Muitas das telas, como as de Tarsila e Iberê, não encontraram comprador e basta dizer que um Guignard foi vendido por nove libras, um Cícero Dias por três libras e uma Djanira, por duas. Apesar dos preconceitos, foram descobertas fotos do evento em que se pode ver grande quantidade de gente ocupando os salões da mostra. Inclusive aquela em que a duquesa de Kent faz um tour acompanhada pelo então embaixador Sousa Leão. E há registro também de que a rainha Elizabeth, mãe da atual soberana, visitou a mostra acompanhada de uma então bem jovem princesa Margareth.
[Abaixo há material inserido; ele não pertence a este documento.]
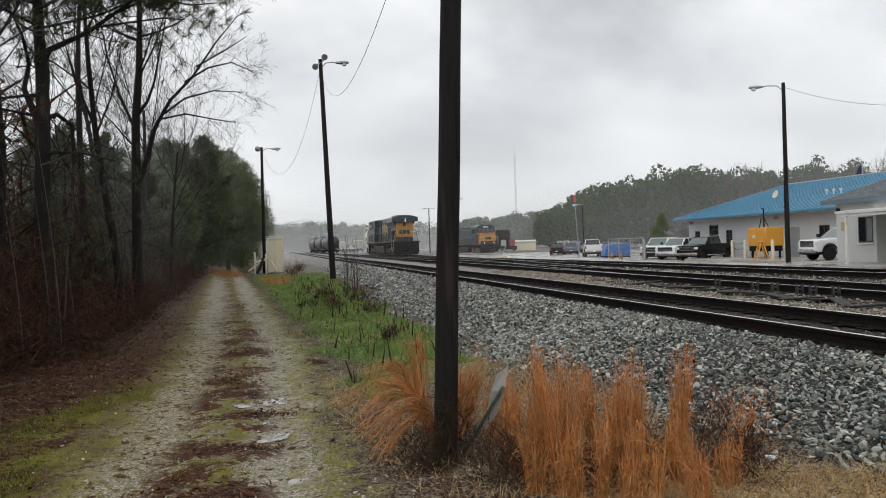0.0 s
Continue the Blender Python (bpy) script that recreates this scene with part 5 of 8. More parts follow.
def build_porch_things():
    cone(24.55, 14.95, -0.30, 0.64, "tall orange traffic cone beside a porch post")
    cone(24.0, 23.75, -0.297, 0.42, "small faded orange cone on the wet apron")
    g = thing("storage_box", "grey appliance on top of the ice box", "box")
    part("case", Shape().box(26.12, 26.52, 24.06, 25.06, 0.92, 1.20, 0.015), M["sign_white"], g)
    part("lid", Shape().box(26.1, 26.54, 24.04, 25.08, 1.20, 1.24, 0.01), M["door_dark"], g)
    bag = thing("ice_bags", "ice bag display with red trim on the ice box", "bag")
    part("bag", Shape().lathe([(0.02, 0), (0.3, 0.02), (0.36, 0.14), (0.26, 0.28), (0.05, 0.34)], 14, Matrix.Translation((26.27, 19.30, 0.92)) @ Matrix.Diagonal((0.45, 1.1, 1, 1))), M["litter_blue"], bag)
    part("arch", Shape().tube([(26.10, 19.30 + 0.36 * math.cos(a * math.pi / 10), 0.93 + 0.36 * math.sin(a * math.pi / 10)) for a in range(11)], 0.035, 6), M["red_paint"], bag)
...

Talvez como antecipação do que viria a ser futuramente um real e verdadeiro reconhecimento da qualidade de nossa arquitetura, fez parte da exposição um conjunto de 162 fotografias de arquitetura brasileira, antes exibidas com sucesso no MoMA de Nova York e que foram levadas à Inglaterra pela Anglo-Brazilian Society. Incrivelmente, e apesar da falta de maquetes, as fotos tiveram muito melhor acolhida de público e crítica do que as telas. Muito provavelmente, segundo ainda o adido cultural, “por terem sido avalizadas previamente pelos norte-americanos”. Ali se podia ver desde a nossa arquitetura colonial até a arquitetura moderna de Lúcio Costa com o Palácio Capanema, então Ministério da Cultura.